The little spin set was even worse. Although it wasn’t prone to pulling hooks, it just couldn’t control a hard charging trevally - the fish usually winning the battle by wrapping around the anchor warp, the berley pot, a rock or any other obstruction the fish could take advantage of.

It’s a true no-win situation. The answer is to use gear that best matches the task at hand. And that is where the problem starts!

You buy more gear but that draws unwanted attention and awkward questions, such as “You’ve already got two fishing rods, why do you need another?” Of course, the honest reply should be “Oh, that belongs to Harry and I’m keeping it here so his wife doesn’t find out”. She thinks you are a good bloke then, although it can back fire when she catches up with Harry’s wife.

If I could only have one fishing rod and reel, it would be a softbait setup and I would use this terminal tackle.

The essential three

For most regular boat fisherman it won’t belong before they recognise the need for the three following styles rod and reel. While there is plenty of reasons to expand ones arsenal this essential three will do an epic job in 95 out 100 trips.

Basic snapper fishing

If you’re a snapper fisherman and happy to fish with bait in water no deeper than sixty metres, then all you really need is what I refer to as a snapper winch. A budget less than $150 should suffice. Brands like Daiwa, Shimano and Penn do plenty of these relatively simple but reliable sets.

Lure and softbait

If you want a bit more fun, do yourself a favour and get a good quality softbait set. You can get a very suitable set for under $300 and you will be able to efficiently fish softbaits and small jigs.

Once you’ve mastered the art you may well turn your back on bait fishing forever. Why? Less mess for starters. Lure fishing is often a cheaper than bait, you will catch fewer undersized fish and you won’t be removing dozens of baitfish from the food chain.

So why not fish those softbaits and jigs using the same gear you use for bait fishing? In short, your success will be limited. While jig fishing pioneers like Eric Morman used old-school gear, modern fishing tackle has improved in a number of ways.

There are times when you need to keep it simple, Glen Cox regularly fishes the West Coast and Manukau harbour aboard his PWC.

Much of the progression has been driven by the development of modern superlines. You will know them as braid, gel-spun braid, fused or polyethylene lines. What superlines have to offer is thin diameters, very high strength and virtually zero stretch. The effect is that it is much easier to feel what the lure is doing, especially when a fish bites.

These products are also much less affected by current flow.

The characteristics of  braid and the rods developed to fish them become critical when it comes to fishing lightly weighted lures and jigs. When I started jig fishing in the early 1990s, the technique required a full lift, then drop of the rod through about a 90-degree arc.

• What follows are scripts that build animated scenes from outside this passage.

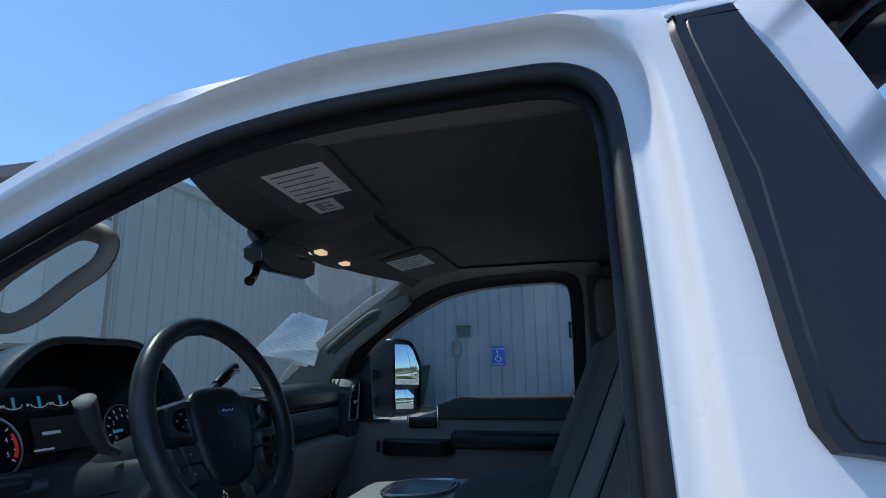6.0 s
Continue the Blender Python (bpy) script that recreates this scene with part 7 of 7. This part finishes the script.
t = grid(170, 120, panel_pt)
for fa in t.faces:
    c = fa.calc_center_median()
    if (inside((c.x, c.z), grow(LOWP, 0.006)) or inside((c.x, c.z), grow(POCK, 0.010))) and c.y < in_w(c.x, c.z) - 0.02:
        fa.material_index = 1
pnl = part("inner_panel", t, [M_grey, M_trim], door, "warm grey moulded inner door panel", 35)
part("pocket_lining", prism("y", POCK, -0.079, -0.068, 0.002, m=None), M_trim, pnl)
lpk = outline(densify(LOWP, 3), 2)
part("lower_pocket_lining", prism("y", LOWP, -0.034, -0.024, 0.002), M_trim, pnl)
part("lower_pocket_rim", tube([Vector((p[0], in_w(*p) - 0.001, p[1])) for p in lpk], 0.008, 8, True), M_grey, pnl)
part("lower_pocket_wall", loft([[Vector((p[0], in_w(*p) - 0.11, p[1])) for p in lpk], [Vector((p[0], in_w(*p) - 0.002, p[1])) for p in lpk]], True, False), M_trim, pnl)
for z0, z1, w in ((1.10, 1.165, -0.058), (1.05, 1.095, -0.050)):
    part("pocket_ledge", B(0.535, 0.70, -0.082, w, z0, z1, 0.006), M_trim, pnl)
part("pocket_divider", B(0.40, 0.415, -0.04, 0.05, 0.70, 0.80, 0.006), M_trim, pnl)
pk = densify(POCK, 6)
wl = loft([[Vector((p[0], -0.078, p[1])) for p in pk], [Vector((p[0], in_w(*p) + 0.002, p[1])) for p in pk]], True, False)
part("pocket_wall", wl, M_trim, pnl)
part("pocket_rim", loft([[Vector((p[0], in_w(*p) + 0.003, p[1])) for p in pk], [Vector((q[0], in_w(*p) + 0.006, q[1])) for p, q in zip(pk, grow(pk, 0.006))], [Vector((q[0], in_w(*p) + 0.005, q[1])) for p, q in zip(pk, grow(pk, 0.014))], [Vector((q[0], in_w(*p) - 0.004, q[1])) for p, q in zip(pk, grow(pk, 0.022))]], True, False), M_grey, pnl)
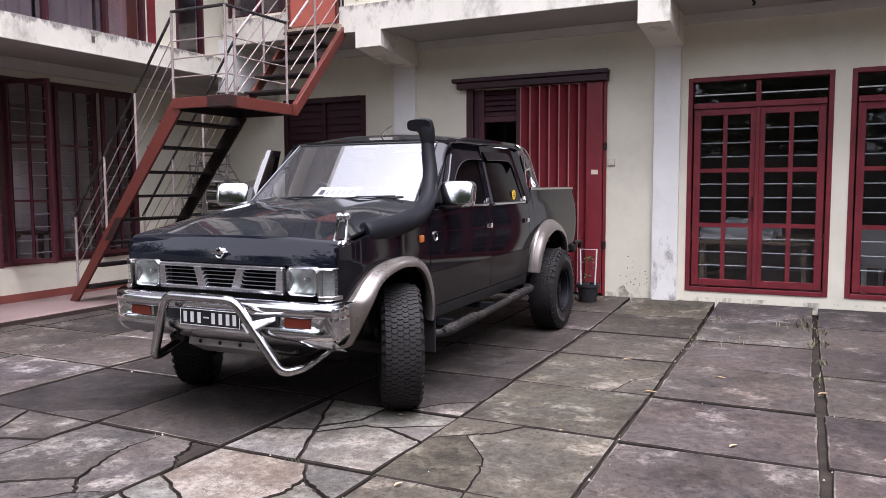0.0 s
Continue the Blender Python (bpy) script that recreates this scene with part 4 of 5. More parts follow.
RIMEDGE = surf("rubbed_rim_edge", (0.06, 0.06, 0.062), 0.3, metal=0.6, var=0.4, scale=12, bump=0.0)
LETTERM = surf("worn_tyre_lettering", (0.07, 0.066, 0.062), 0.8, var=0.5, scale=14, bump=0.1, spec=0.2)
def wheel(name, m, k=1.0):
    hw, R = 0.127, WR
    prof = [(-hw + 0.02, 0.20), (-hw + 0.005, 0.225), (-hw, 0.28), (-hw + 0.008, 0.335), (-hw + 0.03, R - 0.022), (-hw + 0.06, R - 0.012), (0, R - 0.009), (hw - 0.06, R - 0.012), (hw - 0.03, R - 0.022), (hw - 0.008, 0.335), (hw, 0.28), (hw - 0.005, 0.225), (hw - 0.02, 0.20)]
    tyre = part("tyre", lathe(nbm(), prof, 56, "x"), RUBBER, truck, "chunky all-terrain tyre, dusty black rubber", crease=50)
    tyre.matrix_local = m @ Matrix.Scale(k, 4)
    bm = nbm()
    NB = 72
    for row in range(6):
        x = -0.0845 + 0.0338 * row
        for k in range(NB):
            a = 2 * math.pi * (k + 0.5 * (row % 2)) / NB
            da = 2 * math.pi / NB
            dip = 0.010 if row in (0, 5) else 0.0
            vs = []
            for rr in (R - 0.014 - dip, R - dip * 0.9):
                for u, v in ((-1, -0.46), (0.0, -0.24), (1, -0.46), (1, 0.36), (0.0, 0.58), (-1, 0.36)):
                    aa = a + da * v * 0.98
                    vs.append(bm.verts.new((x + u * 0.0163, rr * math.cos(aa), rr * math.sin(aa))))
            lo, hi = vs[:6], vs[6:]
            bm.faces.new(hi)
            for q in range(6):
                bm.faces.new((lo[q], lo[(q + 1) % 6], hi[(q + 1) % 6], hi[q]))
    for sd in (-1, 1):
        for k in range(NB // 2):
            a0 = 2 * math.pi * k / (NB // 2)
            a1 = a0 + math.pi / (NB // 2) * 1.1
            vs = []
            for x, rr in ((sd * (hw - 0.03), R - 0.012), (sd * (hw - 0.008), 0.352)):
                for aa in (a0, a1):
                    vs.append(bm.verts.new((x + sd * 0.003, rr * math.cos(aa), rr * math.sin(aa))))
            vs2 = [bm.verts.new((v.co.x - sd * 0.02, v.co.y * 0.96, v.co.z * 0.96)) for v in vs]
            bm.faces.new((vs[0], vs[1], vs[3], vs[2]))
            for p, q in ((0, 1), (1, 3), (3, 2), (2, 0)):
                bm.faces.new((vs[p], vs[q], vs2[q], vs2[p]))
    part("tread", bm, RUBBER, tyre, crease=0)
    for k in list(range(7)) + list(range(18, 25)):
        a = 2 * math.pi * k / 36 + 0.4
        q = [(rr * math.cos(aa), rr * math.sin(aa)) for rr, aa in ((0.272, a), (0.272, a + 0.11), (0.302, a + 0.11), (0.302, a))]
        part("sidewall_bar", prism(nbm(), q, "x", hw - 0.006, hw + 0.0015), LETTERM, tyre, crease=0)
    rp = [(0.115, 0.205), (0.125, 0.212), (0.12, 0.20), (0.09, 0.185), (0.03, 0.175), (0.00, 0.17), (-0.01, 0.15), (0.012, 0.14), (0.018, 0.11), (0.035, 0.09), (0.04, 0.06), (0.075, 0.055), (0.08, 0.035), (0.08, 0.0)]
    rim = part("rim", lathe(nbm(), rp, 40, "x"), RIMM, tyre, "dark steel rim with a deep dish")
    for rr, x in ((0.192, 0.10), (0.172, 0.03), (0.14, 0.016)):
        part("rim_ring", tube(nbm(), [(x, rr * math.cos(a), rr * math.sin(a)) for a in span(0, 2 * math.pi, 36)], 0.004, 5), RIMEDGE, tyre)
    for k in range(8):
        a = 2 * math.pi * k / 8
        part("rim_slot", lathe(nbm(), [(0.0, 0.0), (0.004, 0.013), (-0.02, 0.016)], 10, "x", 0.018, 0.122 * math.cos(a), 0.122 * math.sin(a)), UNDER, tyre)
    for k in range(6):
        a = 2 * math.pi * (k + 0.5) / 6
        part("wheel_nut", lathe(nbm(), [(0.025, 0.0), (0.025, 0.008), (0.0, 0.010)], 6, "x", 0.036, 0.075 * math.cos(a), 0.075 * math.sin(a)), DULLCHROME, tyre)
    return tyre

wheel("wheel", pose(0.762, 0.01, WR - 0.005, 8, 0, 33))
wheel("wheel", pose(-0.825, -0.04, WR - 0.005, 0, 0, 33) @ pose(0, 0, 0, 0, 0, 180))
wheel("wheel", pose(0.825, 2.91, WR - 0.004))
wheel("wheel", pose(-0.805, 2.91, WR - 0.004) @ pose(0, 0, 0, 0, 0, 180))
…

It was fun, the fish hit hard but it was very tiring.

These days the technique is much more relaxed, using subtle movements of the rod tip to produce almost identical movements in even the lightest lures in deep water.

Mechanical jigging for kingfish

Nothing highlights the difference between bait fishing and lure fishing more than mechanical jigging for kingfish.

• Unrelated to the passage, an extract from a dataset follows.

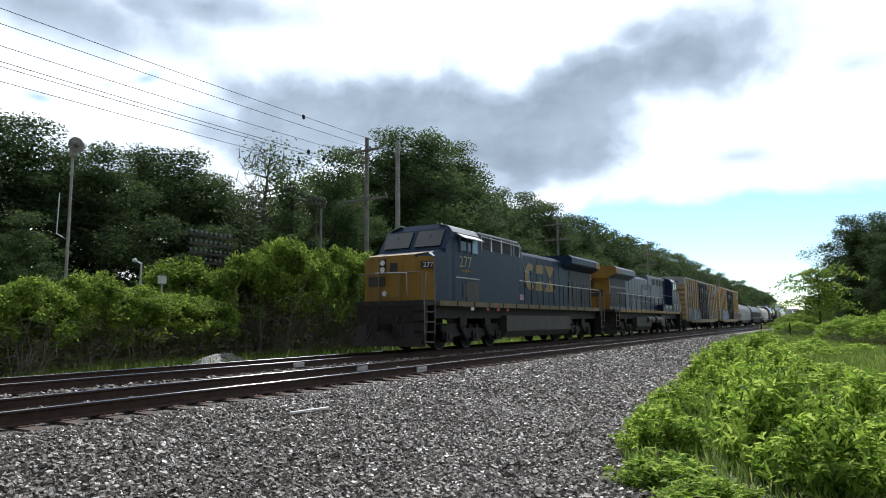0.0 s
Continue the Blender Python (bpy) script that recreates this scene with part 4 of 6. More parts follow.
CLOUD_GLOW = 1.15
GREY = [(31.0, 17.0, 9.5, 3.6, 4, 0.9, 0.7), (42.5, 17.6, 7.5, 3.2, -6, 1.0, 0.8), (23.0, 16.2, 8.5, 3.4, -2, 0.9, 0.7), (18.5, 20.2, 6.5, 2.4, -14, 1.1, 0.8), (8.8, 21.8, 7.0, 2.9, -6, 1.4, 0.9), (46.0, 19.4, 4.5, 2.2, 8, 1.9, 1.0),
        (35.5, 20.0, 6.5, 1.6, 4, 1.5, 0.9), (13.5, 24.0, 2.6, 1.5, 0, 2.0, 0.8), (11.0, 16.0, 5.0, 0.5, -12, 4.0, 1.2), (5.5, 13.3, 4.0, 0.7, 4, 4.8, 1.5), (49.5, 19.4, 2.6, 2.2, 15, 1.8, 0.8),
        (63.5, 24.2, 8.5, 2.4, 6, 1.6, 0.7), (53.0, 26.0, 8.0, 1.5, -3, 2.0, 0.7), (52.0, 21.6, 1.2, 0.9, 20, 4.5, 1.3), (59.0, 13.0, 10, 1.6, 0, 3.0, 0.8), (80.0, 24.0, 8, 4.0, 0, 1.2, 0.6), (-3.0, 19.0, 2.4, 1.0, 0, 3.0, 0.8), (68.0, 24.6, 5.0, 2.4, 4, 1.8, 0.8), (58.5, 25.2, 4.5, 1.5, 0, 2.0, 0.9)]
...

Expensive but lightweight rods capable of hauling huge weights from the depths coupled with lightweight reels offering enormous cranking power and drag capacity prove brutal a combination against hard fighting kingfish.

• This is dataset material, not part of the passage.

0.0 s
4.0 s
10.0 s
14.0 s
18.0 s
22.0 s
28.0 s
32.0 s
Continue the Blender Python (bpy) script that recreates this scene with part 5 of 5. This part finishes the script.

Arron and friend smile for the camera. You don’t need flash gear to catch kahawai but good gear is always best.

While technique is important and can take some time to master. No matter how you do it, you’re going to feel the burn from a big fish. It is an experience you’ll never forget and you simply cannot replicate this form of fishing with conventional gear.  

From a brand perspective there is a wide variety of top quality gear to choose at this end of the market.

Shimano, Penn and Daiwa are well known but it is worth looking at some the highly speced purest rod and reel houses like Accurate and Jig Star. This is serious gear and demands a higher price tag but you will appreciate it in the heat of battle.

Some other things worth purchasing

Of course fishing gear is not all about flash looking rods and shiny reels; you need stuff to tie on the end and something to store it all in.

I have a lure bag for inchiku jigs and softbaits, a tackle box for my bait fishing stuff, two bags for game fishing paraphernalia and my wife is missing a Tupperware container for trace material.

There’s a pile of essential safety gear, lifejackets, a handheld VHF and an EPIRB; a couple of gaffs and landing nets too. All of it absolutely necessary of course!

The barest of essentials

So, what if I had to choose only one rod and reel with a minimum of gear?

Obviously it wouldn’t be a lot of fun fishing for gurnard and snapper on my game fishing set so I guess I would be left with my favourite little softbait/inchiku jig set - a Daiwa rod, paired with a very nice little Shimano Stradic Ci4 4000 spin reel loaded up with 6lb braid.

I’d also choose my tackle bag and it would have inchiku jigs and if the rules allowed, a pile of small bean sinkers, worm hooks and softbaits.

My Hutchwilco manually inflatable fishing jacket would stay, as would a large tangle-free landing net.

I could give my wife her Tupperware container back as I’d only need a spool of 15 or 20lb fluorocarbon trace. I’d tell her my brother in law left it on my boat when he went out fishing with me. I would need my 90 litre chilly bin too, after all anything that wouldn’t fit in there is unlikely to be caught on the light gear.

With this selection I’d be able to catch snapper, gurnard, kahawai, John dory, trevally, tarakihi, blue cod, and if the urge strikes me, a trout or two. I would also be safe from drowning in a minor incident, be organised from a tackle point of view, be able to boat a decent fish and able to get it home in top condition with my ice-filled chilly bin.